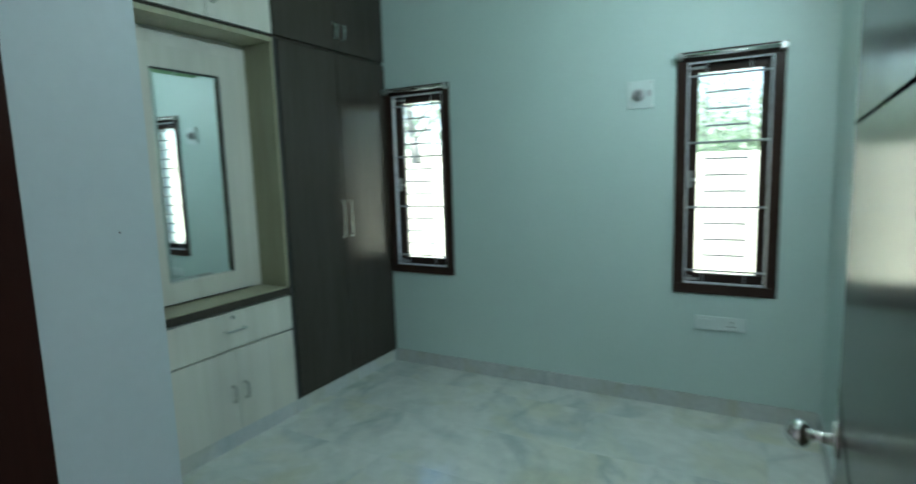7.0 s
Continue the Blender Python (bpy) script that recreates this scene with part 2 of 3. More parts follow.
BATH_TILE = material("grey_blue_bath_tile", (0.24, 0.26, 0.30), 0.2, var=0.25, s1=3)
BATH_WHITE = material("white_bath_tile", (0.74, 0.74, 0.75), 0.2, var=0.06)
GLASS = clear_glass("window_glass")
MIRROR = mirror_glass("silvered_mirror")
TUBE_GLOW = glow("lit_tube", (0.95, 0.98, 1.0), 12.0)
NEON = glow("red_indicator", (1.0, 0.045, 0.008), 0.6)
TILE = banded_tile("banded_grey_tile")
INK = material("dark_steel_print", (0.05, 0.05, 0.055), 0.25, var=0.4, s1=40, bump=0.0)
SHEEN = material("pale_steel_print", (0.42, 0.43, 0.46), 0.25, var=0.2, s1=60, bump=0.0)
CHINA = material("white_china_print", (0.62, 0.63, 0.66), 0.25, var=0.05, s1=12, bump=0.0)
CHINA_SHADE = material("grey_china_print", (0.47, 0.48, 0.51), 0.25, var=0.08, s1=12, bump=0.0)
SWIRL = print_pattern("dark_swirl_print", (0.16, 0.165, 0.19), (0.56, 0.57, 0.61), 75.0)
OCHRE = material("ochre_print", (0.42, 0.25, 0.04), 0.3, var=0.2, s1=40, bump=0.0)
PLASTER_OUT = material("sunlit_white_plaster", (0.88, 0.87, 0.68), 0.8, var=0.06, bump=0.3)
# ground made pale as a reflector that throws daylight into the windows
BOUNCE_GROUND = material("pale_bounce_ground", (0.55, 0.53, 0.49), 0.9, var=0.12, bump=0.5, bs=40)
BARK = material("grey_bark", (0.40, 0.38, 0.34), 0.9, var=0.3, s1=6, bump=0.8, bs=30, stretch=(4, 4, 1))
LEAF = material("green_leaf", (0.44, 0.54, 0.40), 0.5, var=0.2, s1=4)
leaf_tree = LEAF.node_tree
thin = leaf_tree.nodes.new("ShaderNodeBsdfTranslucent")
thin.inputs["Color"].default_value = (0.50, 0.62, 0.42, 1)
both = leaf_tree.nodes.new("ShaderNodeMixShader")
leaf_tree.links.new(leaf_tree.nodes["Principled BSDF"].outputs[0], both.inputs[1])
leaf_tree.links.new(thin.outputs[0], both.inputs[2])
leaf_tree.links.new(both.outputs[0], leaf_tree.nodes["Material Output"].inputs["Surface"])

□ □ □

WHAT THE EXERCISE ASKS - Reproduce the whole listing exactly, but not the images in it.

SOLUTION TO THIS TASK -
7.0 s
Continue the Blender Python (bpy) script that recreates this scene with part 2 of 3. More parts follow.
BATH_TILE = material("grey_blue_bath_tile", (0.24, 0.26, 0.30), 0.2, var=0.25, s1=3)
BATH_WHITE = material("white_bath_tile", (0.74, 0.74, 0.75), 0.2, var=0.06)
GLASS = clear_glass("window_glass")
MIRROR = mirror_glass("silvered_mirror")
TUBE_GLOW = glow("lit_tube", (0.95, 0.98, 1.0), 12.0)
NEON = glow("red_indicator", (1.0, 0.045, 0.008), 0.6)
TILE = banded_tile("banded_grey_tile")
INK = material("dark_steel_print", (0.05, 0.05, 0.055), 0.25, var=0.4, s1=40, bump=0.0)
SHEEN = material("pale_steel_print", (0.42, 0.43, 0.46), 0.25, var=0.2, s1=60, bump=0.0)
CHINA = material("white_china_print", (0.62, 0.63, 0.66), 0.25, var=0.05, s1=12, bump=0.0)
CHINA_SHADE = material("grey_china_print", (0.47, 0.48, 0.51), 0.25, var=0.08, s1=12, bump=0.0)
SWIRL = print_pattern("dark_swirl_print", (0.16, 0.165, 0.19), (0.56, 0.57, 0.61), 75.0)
OCHRE = material("ochre_print", (0.42, 0.25, 0.04), 0.3, var=0.2, s1=40, bump=0.0)
PLASTER_OUT = material("sunlit_white_plaster", (0.88, 0.87, 0.68), 0.8, var=0.06, bump=0.3)
# ground made pale as a reflector that throws daylight into the windows
BOUNCE_GROUND = material("pale_bounce_ground", (0.55, 0.53, 0.49), 0.9, var=0.12, bump=0.5, bs=40)
BARK = material("grey_bark", (0.40, 0.38, 0.34), 0.9, var=0.3, s1=6, bump=0.8, bs=30, stretch=(4, 4, 1))
LEAF = material("green_leaf", (0.44, 0.54, 0.40), 0.5, var=0.2, s1=4)
leaf_tree = LEAF.node_tree
thin = leaf_tree.nodes.new("ShaderNodeBsdfTranslucent")
thin.inputs["Color"].default_value = (0.50, 0.62, 0.42, 1)
both = leaf_tree.nodes.new("ShaderNodeMixShader")
leaf_tree.links.new(leaf_tree.nodes["Principled BSDF"].outputs[0], both.inputs[1])
leaf_tree.links.new(thin.outputs[0], both.inputs[2])
leaf_tree.links.new(both.outputs[0], leaf_tree.nodes["Material Output"].inputs["Surface"])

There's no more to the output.